John and Wade chat about everything from how Wade developed his “Five Questions” idea to his earliest memories of water skiing and how he got hooked. They also look at what it takes to be both a great coach and a coachable student. They share a bit about their lives, from divorce and reinvention to their mutual passion for music. Wade shares anecdotes about how his uncle, a charismatic Army veteran and pilot, sparked his initial interest in waterskiing and how it was a group effort on the part of his whole family that made his pro career possible, financially and otherwise. Wade also talks about what it feels like to move from the go-go years of pro touring and titles to becoming a mentor and coach to generations coming up as well as midlife newbies just getting into the sport. Together the two old friends tackle the question of what it takes to achieve that aspirational “next level” in water skiing and perhaps also in life at large!
- Welcome to Ski With Wade – an intro to Wade’s new podcast and what it’s all about, including his website, merchandise and vision for the program.
- Big Dave Harvey from Australia and the evolution of “Five Questions.”
- How Wade got introduced to water skiing.
- Why Wade doesn’t miss water skiing and is very happy to coach others instead.
- Patience and what it takes to make strides with your water skiing.
- What Wade wants to be when he grows up!
- John encourages Wade to consider the legacy that will define him.
- John and Wade talk about their mutual passion for music both as a refuge and comforting diversion.
It was a whole new thing for me this week with the launch of my new podcast “Ski With Wade” and I couldn’t imagine a better way to get started than asking an old childhood buddy from Arkansas days to get the ball rolling. Together we introduced what will be my weekly format – with each episode featuring questions from waterski enthusiasts and pros. It was great to catch up with John and hear where life has taken him lately (new wife, new hobby and lots of great questions for me to ponder) and take a look back at what has shaped my immersion in waterskiing past, present and future. Here are the questions John posed:
- How did you get introduced to waterskiing and what got you hooked?
- Would you give up coaching to be a professional water-skier again?
- How long does it take to reach excellence and go from your baseline to your goal?
- What do you want to be when you grow up?
- What is the legacy you want to leave behind?

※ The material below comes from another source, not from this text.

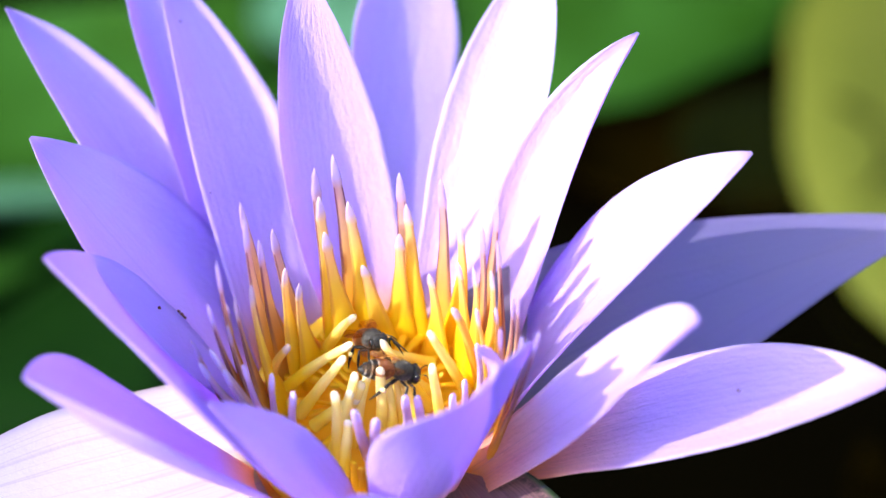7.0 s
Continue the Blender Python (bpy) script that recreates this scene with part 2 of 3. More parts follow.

I want to focus a little more in depth on one of those questions and what it brought up in our conversation: Reaching your full potential. A lot of things go into the making of a waterskiing champion, but as a coach the top three I look at initially are: native talent/physical skills, level of fitness and coachability. That last one is perhaps the biggest predictor for success. Whether you’re trying to reach your potential playing the piano, mastering a new computer system or reaching the top academic or athletic ranks – there is one common predictor for success: Are you able to stay out of your own head? A kid might be a natural (which is one of the most exciting things a coach can uncover) but if his or her parent are fixated out of the gate on the making of an instant star, it’s not really serving anyone. The beauty of young people is that they haven’t been “adulted” yet. They are able to be in their body, rather than all balled up in their mind. Fortunately, they mostly learn to walk before their parents try to teach them how to! As we age (and this can be true in our professional and personal lives just as much as in our athletic pursuits) it’s super-easy to psychoanalyze and over-think. The result is predictable. In no time your train of thought goes off the rails. You’re all clammed up and your whole mind is shutting down. Now you’re becoming desperate. As a coach, that’s exactly what I fight all the time. It’s all about getting into a mindset that is simply about moving, being fully inside your movements. It’s a discipline that requires practice and patience no less than what’s required to learn a new move or take your competitive level up a notch. For me, that’s the heart of coachability. It’s the hardest thing: Can you get out of your head? If not, all the best coaching in the world won’t get you in the flow.
“The Inner Game of Tennis” was a hugely popular book by W. Timothy Gallwey when I was coming up in the 1970s. It became a classic guide to the mental side of peak sports performance. Basically, the theory went, “The player of the inner game comes to value the art of relaxed concentration above all other skills; he discovers a true basis for self-confidence; and he learns that the secret to winning any game lies in not trying too hard. He aims at the kind of spontaneous performance which occurs only when the mind is calm and seems at one with the body.”
Regardless of age, level of talent or experience, it’s incredibly gratifying when I can get the people I coach into that state, where they’re one with their skis, the water, the moment in time. No fear and or mental noise taking you off-balance. Suddenly you’re balanced on your skis, you’re flying along and your vision is clear. I guess it’s a feat also sometimes described as being “in the zone” and there is nothing better!
“I got to coach my kids in lacrosse … and that sort of parlayed its way back over to the water. Now I would far rather you do it and get something out of it and be happy because I’m good. I’ve already done it and I want you to do it now!”
“I never dreamed that I’d be doing a podcast but it’s cool to have my own brand.”
“I always had my sights on being a dentist or accountant. And I still went to college … but all of a sudden I got to be a kid and go make a living as a pro. That changed everything.”
“You’re not looking for a legacy yet. You need to realize, Wade, that you ARE a legacy.”
“Coaching is my passion … I’ve taken on this mentorship role and it’s the coolest thing. I love it.”